Afghanistan failings sound echoes of Russia's forgotten war
Date: September 02 2009
Jonathan Steele
IT IS deja vu on a huge and bloody scale. General Stanley McChrystal, the US commander in Afghanistan, is about to advise his president that ''the Afghan people are undergoing a crisis of confidence because the war against the Taliban has not made their lives better'', according to leaked reports. Change the word ''Taliban'' to ''mujahideen'', and you have an exact repetition of what the Russians found a quarter of a century ago.
Like NATO today, the Kremlin realised its forces had little control outside the main cities. The parallels don't end there. The Russians called their Afghan enemies dukhy (ghosts), ever-present but invisible, as hidden in death as they were when alive, which echoes the way some British units have failed to find a single Taliban body.
The Soviet authorities never invited Western reporters to embed, but you could track down veterans of the Afghan war in Moscow's gloomier housing estates. They were conscripts, unlike Western troops there now, so perhaps they had a heightened sense of anger. But many of our soldiers might share the sentiments that Igor expressed, as he hung out with his mates one evening in February 1989 and let me listen: ''You remember that mother who lost her son. She kept repeating, 'He fulfilled his duty. He fulfilled his duty to the end.' That's the most tragic thing. What duty? … If she opened her eyes to our whole Afghan thing, she'd probably find it hard to hold out.''
(...)
NATO's war aims echo the Soviets' - prop up a modernising and secular government against the threat from fundamentalist tyranny. The Soviet advantage was that they were operating in an age when nation-building by foreign powers was in vogue. The Kremlin did not have to fall back on the claim that terrorism had to be stopped in Kabul in order to keep it from the streets of Moscow.

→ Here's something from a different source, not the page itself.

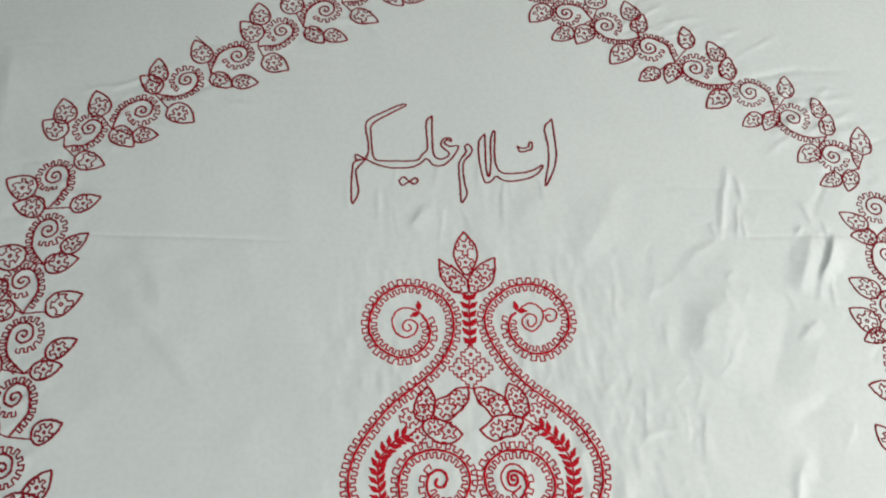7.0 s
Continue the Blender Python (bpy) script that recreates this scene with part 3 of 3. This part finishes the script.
for points, pairs, length in WHEAT:
    width = 0.46 if pairs == 6 else 0.36
    curve = resample(catmull(points), 0.5)
    tan = np.gradient(curve, axis=0)
    sprig = thread("wheat_sprig", stitches_along(curve, 3.4), 0.95, LINE, hanging, "sprig of filled red satin-stitch petals")
    for k in range(pairs):
        i = int((k + 0.35) / pairs * (len(curve) - 1))
        base = math.atan2(tan[i, 1], tan[i, 0])
        for side in (1, -1):
            ang = base + side * math.radians(43 + rng.uniform(-6, 6))
            petal(sprig, curve[i, 0], curve[i, 1], ang, length * rng.uniform(0.9, 1.1), length * width)
# the two small filled petals at the tips of the upper curls
for u, v, ang in ((-53, 209, 95), (-52, 208, 205), (56, 207, 105), (55, 208, -5)):
    petal(hanging, u, v, math.radians(ang), 12, 5.2)


def medallion_leaf(outline, hearts):
    """A leaf outline, from its tip round to its tip, with jagged flowers inside."""
    ring = catmull(outline + outline[:1])
    leaf = thread("leaf", stitches_along(ring, 3.4), 1.12, LEAF, hanging)
    for u, v, r in hearts:
        flower(leaf, u, v, r * 1.05, rng.uniform(0, 72), 5)


medallion_leaf([(0.1, 0.5), (-7.2, -10.7), (-9.7, -23.9), (-6.5, -35.2), (0.9, -40.8), (8.8, -34.4), (11.4, -23.4), (7.6, -10.5)],
               [(0.8, -21.6, 9)])
medallion_leaf([(-41, -98.9), (-29.5, -106.1), (-18.1, -112.4), (-10.3, -118.8), (-4.5, -127), (-3.3, -134.7), (-8.4, -138.6), (-18.5, -141.1), (-27.8, -136.8), (-33.1, -128.6), (-39.8, -122.4), (-44.7, -112.6), (-43.9, -104.3)],
               [(-27.2, -119.4, 8.7), (-15.7, -127.6, 9.1)])
medallion_leaf([(35.2, -103.6), (19.6, -107.2), (11.8, -114.7), (4.2, -118.6), (-0.4, -127), (-1.7, -137.1), (7, -140.5), (16.3, -139), (22.3, -131.7), (31.7, -124.4), (35.7, -114.5)],
               [(23.3, -118, 8.7), (11.9, -127.3, 9.3)])
medallion_leaf([(-0.7, 304.3), (-8.9, 292.4), (-12.4, 277.2), (-8.9, 263.7), (1, 250.7), (10.8, 262.9), (14.3, 278.8), (8.5, 293.5)],
               [(-0.2, 286.6, 10.4), (0.4, 266.7, 9.2)])
medallion_leaf([(-29.6, 271.2), (-28.2, 251.6), (-21.2, 238.5), (-12, 230.5), (2.8, 230.6), (1.6, 243.9), (-9.9, 257.4), (-21.5, 264.3)],
               [(-20.3, 253.9, 9.2), (-9.8, 241.5, 9.1)])
medallion_leaf([(34, 271.3), (33.4, 255), (29.2, 241.2), (17.1, 232), (4.5, 230.1), (2.8, 244.1), (11.9, 258.7), (22.4, 266.8)],
               [(22.3, 253.1, 9.2), (11.9, 242.1, 9.2)])
medallion_leaf([(-43.5, 125), (-37.3, 115.2), (-36.9, 101.4), (-42.7, 91.8), (-51.7, 89.8), (-58.3, 97.8), (-56.6, 111.7), (-50.9, 119.1)],
               [(-45.8, 111, 8.6), (-47.7, 99.3, 8)])
medallion_leaf([(-0.9, 123.9), (-13.5, 122.8), (-22.6, 115.8), (-34.4, 111.4), (-38, 104.1), (-36.8, 94.2), (-24.9, 89.7), (-14.1, 96.7), (-2.4, 108.8)],
               [(-24, 102.4, 9.2), (-11.7, 112.3, 8.2)])
medallion_leaf([(-8.4, 75.9), (-17.4, 68), (-29.8, 67), (-40.5, 72.2), (-48.9, 81.7), (-48, 89.4), (-37.3, 92.5), (-24.8, 88.1), (-15.5, 82.8)],
               [(-37.1, 83.7, 7.5), (-23, 79.3, 8.6)])
medallion_leaf([(41.6, 127.4), (53.2, 121.7), (60, 110.7), (61.6, 99.5), (55.4, 92.5), (46.1, 93.4), (40.5, 104.3), (37.7, 115.5)],
               [(48.8, 114.1, 8.3), (53.2, 102.5, 7.7)])
medallion_leaf([(4.5, 122.5), (12.8, 124), (23.9, 119.9), (32.1, 115.2), (38.9, 108.2), (41.6, 97.1), (32.3, 94.5), (22.4, 93.6), (16.9, 101.7), (9.1, 108.2)],
               [(16.2, 113.4, 7.6), (28.4, 105, 9.3)])
medallion_leaf([(9.4, 79.8), (18.7, 86.8), (26.8, 93.8), (42.2, 94.4), (54.3, 90.8), (51.6, 80.8), (46.1, 73.9), (35.2, 72.5), (24.8, 68.8), (16.1, 73)],
               [(28.6, 80.6, 8.7), (43.4, 83.8, 7.6)])
medallion_leaf([(-184.5, -39.7), (-175.6, -32), (-163.4, -29.2), (-153.2, -31.6), (-145.9, -38), (-157.4, -46.8), (-172.3, -46.6)],
               [(-165.3, -38.9, 9)])
medallion_leaf([(-195.4, -70.2), (-188.8, -59.7), (-177.1, -49.6), (-163.4, -46.9), (-165.6, -59.4), (-173.4, -69.5), (-185.5, -72.1)],
               [(-178, -58.1, 8.5)])
medallion_leaf([(-164.6, -68.3), (-162, -54.4), (-156.4, -46.8), (-141.3, -39.5), (-137.7, -50.6), (-141.7, -61.6), (-151.4, -65.7)],
               [(-151.1, -52.8, 8.5)])
medallion_leaf([(179.8, -35.2), (168.8, -29.6), (157.6, -30.3), (150.2, -38.3), (154.4, -46.1), (168.3, -47)],
               [(161.9, -38.1, 8.2)])
medallion_leaf([(187.4, -71.8), (187.2, -62.5), (179.1, -52.1), (168.1, -48.1), (156, -48.2), (162.2, -61.7), (173, -70.4)],
               [(171.8, -57.5, 8.1)])
medallion_leaf([(163.8, -65.4), (149, -62.9), (140.4, -55.2), (136.9, -44.9), (137, -37), (151.7, -44.1), (160.3, -53.4)],
               [(148.7, -51.4, 9.2)])
for u, v, r, turn in FLOWERS:
    if turn == 40:
        flower(hanging, u, v, r * 0.95, 55, 4, "pinwheel")
    elif turn == 20:
        flower(hanging, u, v, r, 45, 5)
    else:
        flower(hanging, u, v, r, 0, 4, "cross")
thread("loose_thread", stitches_along(catmull(STRAY), 3.4), 0.7, BORDER, hanging)
for row in DARK_MARKS:
    thread("dark_mark", [row], 0.5, WOOD, hanging)
lettering = tagged(new("lettering"), "greeting in Urdu script outlined in crimson stitches")
lettering.parent = hanging


def letter(points):
    thread("letter", stitches_along(catmull(points, per=6), 3.0), 1.12, BORDER, lettering)


letter([(114.6, 457.6), (104.6, 443.9), (106.8, 420.5), (106, 396), (99.3, 362.9), (110.4, 382.5), (116.1, 404.2), (116, 433), (114.6, 457.6)])
letter([(29.7, 437.2), (21.9, 424.7), (21.5, 400.1), (24.1, 380.1), (28.4, 368.3), (37, 372.3), (40.7, 377), (52.9, 369.9), (74.2, 372.2), (88.8, 377.8), (98.1, 388), (97.7, 391.3), (85.8, 384.1), (67.8, 380.9), (50.2, 380.9), (42.3, 389.6), (40.5, 408.1), (42.3, 441.4), (36.6, 428.8), (35.5, 396), (32.3, 376.2), (29.5, 388.1), (29.5, 416.4), (29.7, 437.2)])
letter([(69.3, 418.8), (72.2, 410.6), (81, 412.2), (86.9, 414.7), (87.7, 424.6), (84, 422.9), (82.8, 417.1), (74.7, 415.5), (69.3, 418.8)])
letter([(8.1, 423), (12.9, 417.2), (11.1, 408.3), (3.7, 400.2), (1.1, 388.2), (2.5, 368.5), (5.3, 354.5), (0.7, 344.6), (-2.1, 343.9), (-3.1, 368.5), (-3.7, 392.2), (0.2, 403.4), (6.3, 411.6), (4.3, 418.9), (8.1, 423)])
letter([(-35.5, 464.7), (-43, 455.3), (-41.7, 425), (-42.5, 415.1), (-48.2, 408.6), (-55.4, 400.6), (-80.3, 400.1), (-101.6, 401.2), (-108.2, 407.8), (-111.2, 434.1), (-110.4, 452.6), (-88.8, 467.7), (-68.1, 480.6), (-74.1, 481.5), (-96.2, 470.5), (-117.8, 455.4), (-114.6, 425.8), (-114.2, 413.5), (-117.3, 403)])
letter([(-117.3, 403), (-128.9, 409.7), (-128.7, 402.3), (-117.3, 403), (-130, 400), (-133, 389.6), (-133.3, 362.2), (-131.8, 343.1), (-126.6, 350.6), (-124.9, 362.1), (-128.7, 385.6), (-126.8, 391.1), (-117.3, 403)])
letter([(-117.3, 403), (-101.5, 394.7), (-83.7, 390.5), (-62.5, 391.1), (-54, 394.1), (-48.3, 398.1), (-42.5, 402.9), (-34.2, 393.9), (-23.6, 393.1), (-12.7, 401.9), (-2.8, 419.8), (-14.3, 419.8), (-20.7, 424.8), (-17, 429.7), (-12, 426.4), (-13.4, 431.4), (-20.6, 431.4), (-25.1, 424.8), (-23, 418.3), (-14.6, 409.9), (-19.7, 403.5), (-26.9, 402), (-34, 408.5), (-35.8, 433.2), (-35.5, 464.7)])
letter([(-76.4, 373), (-70.9, 378.5), (-63.9, 371.4), (-57.6, 376.7), (-53.4, 372.8), (-58.3, 367.3), (-63.9, 371.4), (-72.2, 366), (-76.4, 373)])
# ---- the leafy border ----
def fineness(u):
    """Factor on the stitch radius: thinner on the side of the border towards the crumpled edge."""
    return 0.8 if u > 380 else 1.0


def tendril(u0, v0, u1, v1, hand):
    """A tail that runs from a joint into a spiral about (u1, v1), with battlements round its outer side."""
    du, dv = u1 - u0, v1 - v0
    far = math.hypot(du, dv)
    du, dv = du / far, dv / far
    r = min(9.6 + 0.09 * far, 0.45 * far)

    def placed(local):
        return [(u1 + x * du - y * hand * dv, v1 + x * dv + y * hand * du) for x, y in local]

    tail = [(-far, 0), (-0.73 * far, 0.22 * far), (-1.35 * r, 1.30 * r), (-0.1 * r, 1.34 * r), (0.8 * r, 0.92 * r), (1.06 * r, 0.1 * r)]
    core = [(0.62 * r, -0.62 * r), (-0.3 * r, -0.66 * r), (-0.68 * r, 0.05 * r), (-0.25 * r, 0.6 * r), (0.32 * r, 0.44 * r), (0.38 * r, -0.07 * r), (0.05 * r, -0.28 * r), (-0.2 * r, 0.02 * r), (0.02 * r, 0.16 * r)]
    around = [(0.72 * r, -0.80 * r), (-0.1 * r, -1.05 * r), (-0.82 * r, -0.68 * r), (-1.0 * r, 0.05 * r), (-0.82 * r, 0.62 * r)]
    ob = thread("tendril", stitches_along(catmull(placed(tail + core)), 2.8), BORDER_R * fineness(u0), BORDER, hanging)
    p = comb_points(catmull(placed(tail + around)), hand, 6.9, 1.8, 7.2, 0.08, 1.0)
    thread("battlement_edging", stitches_cornered(p), 0.90 * fineness(u0), BORDER, ob)


def border_leaf(u0, v0, u1, v1):
    du, dv = u1 - u0, v1 - v0
    length = math.hypot(du, dv)
    du, dv = du / length, dv / length
    wide = rng.uniform(0.74, 0.90) * length
    skew = rng.uniform(-0.05, 0.05) * length
    ring = []
    for k in range(33):
        f = k / 32 * 2 - 1
        s = 1 - abs(f)
        x = length * (1 - s)
        half = wide * math.sqrt(1 - s) * s ** 0.9
        y = math.copysign(half, f) + skew * math.sin(math.pi * s)
        ring.append((u0 + x * du - y * dv, v0 + x * dv + y * du))
    leaf = thread("leaf", stitches_along(ring, 3.0), BORDER_R * fineness(u0), BORDER, hanging)
    cu, cv = u0 + du * length * 0.42, v0 + dv * length * 0.42
    flower(leaf, cu, cv, length * rng.uniform(0.27, 0.31), rng.uniform(0, 72), int(rng.choice([4, 5, 5, 6])), "lobes", 0.88 * fineness(u0), BORDER)


for row in BORDER_LEFT + BORDER_RIGHT:
    tendril(*row)
ALL_LEAVES = LEAVES_TOP_LEFT + LEAVES_TOP + LEAVES_TOP_RIGHT + LEAVES_RIGHT + LEAVES_LEFT
for row in ALL_LEAVES:
    border_leaf(*row)
    # a short stem back to the nearest joint of the border
    joint = min(BORDER_LEFT + BORDER_RIGHT, key=lambda q: math.hypot(q[0] - row[0], q[1] - row[1]))
    gap = math.hypot(joint[0] - row[0], joint[1] - row[1])
    if 4 < gap < 34:
        thread("stem", stitches_along([(joint[0], joint[1]), (row[0], row[1])], 3.0), 0.85, BORDER, hanging)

The big difference, so far, is that after years of remorseless losses the Soviet leadership realised the war was unwinnable. Mikhail Gorbachev tried talking to the enemy to form a coalition Afghan government (shades of the current ''Do we talk to the Taliban?'' debate), and when they and their Western backers refused, he pulled out. Does Obama have the sense to do the same? In January 1989, six weeks before the Russians completed their withdrawal, I wrote: ''The Soviet invasion was an outrage which the majority of the world's nations rightly condemned … But the manner of their departure has been nothing but honourable … What led to the U-turn was a combination of factors: the political mistakes of their Afghan allies (in 2009 read ''the corrupt Karzai Government''), awareness that the entry of Soviet troops had turned a civil war into a holy crusade, and recognition that the mujahideen could not be defeated. It required a new leadership in Moscow to accept what Russians had privately known for months.''
Yuri put it graphically: ''It wasn't a Soviet-Afghan war. It's a civil war. A powerful country like ours can't be defeated. If we had sent in more men, it would have been outright occupation or genocide. We thought it was better to leave.''
Jonathan Steele is a Guardian columnist.